→ EXERCISE TASK: Take every line from the listing below that includes "with" and copy it.
--- DATASET EXCERPT ---
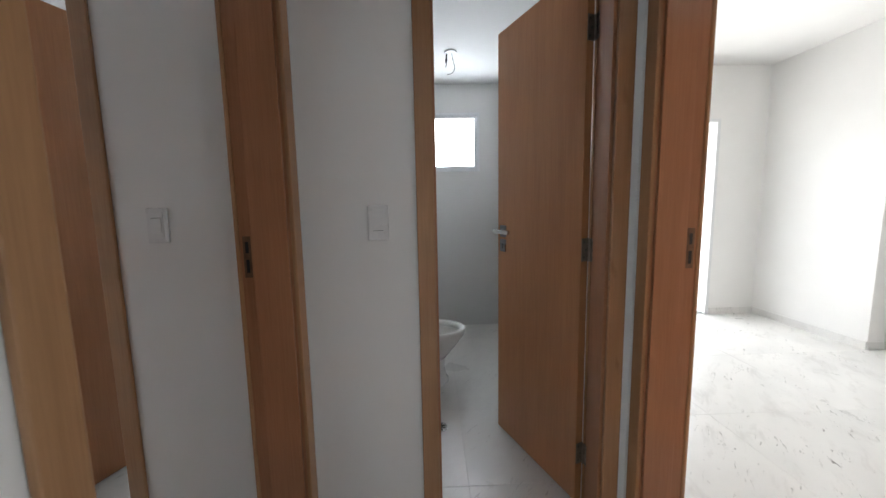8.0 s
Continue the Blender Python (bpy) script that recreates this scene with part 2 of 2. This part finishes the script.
def wall(name, axis, a0, a1, t0, t1, holes=(), mat=None, top=H, label="white painted plaster wall"):
    """A wall along axis from a0 to a1, t0 to t1 thick, with holes (a, b, low, high) through it."""
    us = sorted({a0, a1, *[h[0] for h in holes], *[h[1] for h in holes]})
    vs = sorted({0.0, top, *[h[2] for h in holes], *[h[3] for h in holes]})
    solid = {}
    for i in range(len(us) - 1):
        for j in range(len(vs) - 1):
            u, v = (us[i] + us[i + 1]) / 2, (vs[j] + vs[j + 1]) / 2
            solid[i, j] = not any(h[0] < u < h[1] and h[2] < v < h[3] for h in holes)
    bm = bmesh.new()
    made = {}

    def vert(i, t, j):
        key = (i, t, j)
        if key not in made:
            u, v = us[i], vs[j]
            made[key] = bm.verts.new((u, t, v) if axis == "x" else (t, u, v))
        return made[key]

    for (i, j), s in solid.items():
        if not s:
            continue
        for t in (t0, t1):
            bm.faces.new([vert(i, t, j), vert(i + 1, t, j), vert(i + 1, t, j + 1), vert(i, t, j + 1)])
        for di, dj, p, q in ((-1, 0, (i, j), (i, j + 1)), (1, 0, (i + 1, j), (i + 1, j + 1)), (0, -1, (i, j), (i + 1, j)), (0, 1, (i, j + 1), (i + 1, j + 1))):
            if not solid.get((i + di, j + dj), False):
                bm.faces.new([vert(p[0], t0, p[1]), vert(q[0], t0, q[1]), vert(q[0], t1, q[1]), vert(p[0], t1, p[1])])
    bmesh.ops.recalc_face_normals(bm, faces=bm.faces)
    ob = mesh_object(name, bm, mat or WALL)
    return tagged(ob, label, "wall", kind="structure")


# ---- large structure ----
DOOR_TOP = 2.105
HOLE_TOP = DOOR_TOP + 0.03
wall("wall_living_bedroom", "y", -5.65, 2.55, -1.957, -1.785)
wall("wall_living_west", "y", 2.55, 6.88, -1.935, -1.785, [(2.55, 3.685, 0, 2.13)])
wall("wall_hall_south", "x", -5.25, -1.957, 2.39, 2.55, [(-2.745, -1.982, 0, HOLE_TOP)])
wall("wall_hall_west", "y", 2.55, 3.685, -2.94, -2.79, [(2.965, 3.63, 0, HOLE_TOP)])
wall("wall_hall_north", "x", -5.55, -1.935, 3.685, 3.835, [(-2.73, -1.98, 0, HOLE_TOP)])
wall("wall_suite_east", "y", 1.06, 2.39, -2.97, -2.815, [(1.30, 1.91, 0, HOLE_TOP)])
wall("wall_suite_south", "x", -5.25, -2.97, 1.06, 1.21)
wall("wall_bath_west", "y", 1.06, 3.685, -5.40, -5.25, [(3.0, 3.45, 1.63, 2.14), (1.55, 2.0, 1.63, 2.14)])
wall("wall_bedroom_west", "y", 3.835, 6.88, -5.55, -5.40, [(4.86, 6.06, 0, 2.12)])
wall("wall_bedroom_north", "x", -5.40, -1.935, 6.73, 6.88)
wall("wall_bedroom_pier", "x", -5.40, -4.33, 6.58, 6.73)
wall("wall_suite_bedroom_south", "x", -4.75, -1.957, -2.23, -2.08, [(-4.12, -2.60, 1.135, 2.225)])
wall("wall_suite_bedroom_west", "y", -2.08, 1.06, -4.75, -4.60)
wall("wall_living_north", "x", -1.785, 3.05, 6.606, 6.756)
wall("wall_living_east", "y", -5.65, 6.606, 0.745, 0.895, [(4.45, 5.715, 0.885, 2.18), (5.715, 6.606, 0, 2.18)])
# the window hole here is out of view, invented for the kitchen fill lamp
wall("wall_kitchen_east", "y", 2.90, 6.606, 2.90, 3.05, [(4.0, 5.2, 1.1, 2.1)])
wall("wall_kitchen_south", "x", 0.895, 2.90, 2.90, 3.05)
# unseen rear wall; its wide opening is assumed, to hold the rear fill lamp
wall("wall_living_south", "x", -1.785, 0.745, -5.65, -5.5, [(-1.65, 0.6, 0, 2.3)])

tagged(mesh_object("ceiling", box(bmesh.new(), (-5.6, -5.7, H), (3.1, 6.9, H + 0.12)), CEIL), "flat white painted plaster ceiling", "ceiling", kind="structure")
tagged(mesh_object("floor", box(bmesh.new(), (-5.6, -5.7, -0.16), (3.1, 6.9, -0.006)), GROUT), "floor of large white marble-look porcelain tiles", "floor", kind="structure")
for a, b in (((-5.244, 2.556, 2.445), (-2.94, 3.679, 2.60)), ((-5.244, 1.216, 2.445), (-2.97, 2.384, 2.60))):
    tagged(mesh_object("ceiling_bath", box(bmesh.new(), a, b), CEIL), "lowered white plasterboard bathroom ceiling", "ceiling", kind="structure")
floor = bpy.data.objects["floor"]
tagged(mesh_object("ground", box(bmesh.new(), (-600, -600, -6.5), (600, 600, -6.0)), EARTH), "dry bare ground below the flat", "ground", kind="structure")

# glazed tile linings of the two bathrooms
for a, b in (((-5.246, 2.55, 0), (-2.94, 2.556, H)), ((-5.246, 3.679, 0), (-2.94, 3.685, H)),
             ((-5.246, 1.21, 0), (-2.97, 1.216, H)), ((-5.246, 2.384, 0), (-2.97, 2.39, H))):
    tagged(mesh_object("tile_lining", box(bmesh.new(), a, b), BATH_TILE), "glossy white glazed bathroom wall tiles", "wall tiles", kind="structure")
for y0, y1, w0, w1 in ((2.556, 3.679, 3.0, 3.45), (1.216, 2.384, 1.55, 2.0)):
    ob = wall("tile_lining", "y", y0, y1, -5.25, -5.244, [(w0, w1, 1.63, 2.14)], BATH_TILE, label="glossy white glazed bathroom wall tiles")
ob = mesh_object("pipe_shaft", box(bmesh.new(), (-5.244, 1.216, 0), (-4.36, 1.28, H), 0.003), BATH_TILE)
tagged(ob, "tiled pipe shaft in the bathroom corner", "pipe shaft", kind="structure")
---
→ CORRECT RESPONSE:
Continue the Blender Python (bpy) script that recreates this scene with part 2 of 2. This part finishes the script.
    """A wall along axis from a0 to a1, t0 to t1 thick, with holes (a, b, low, high) through it."""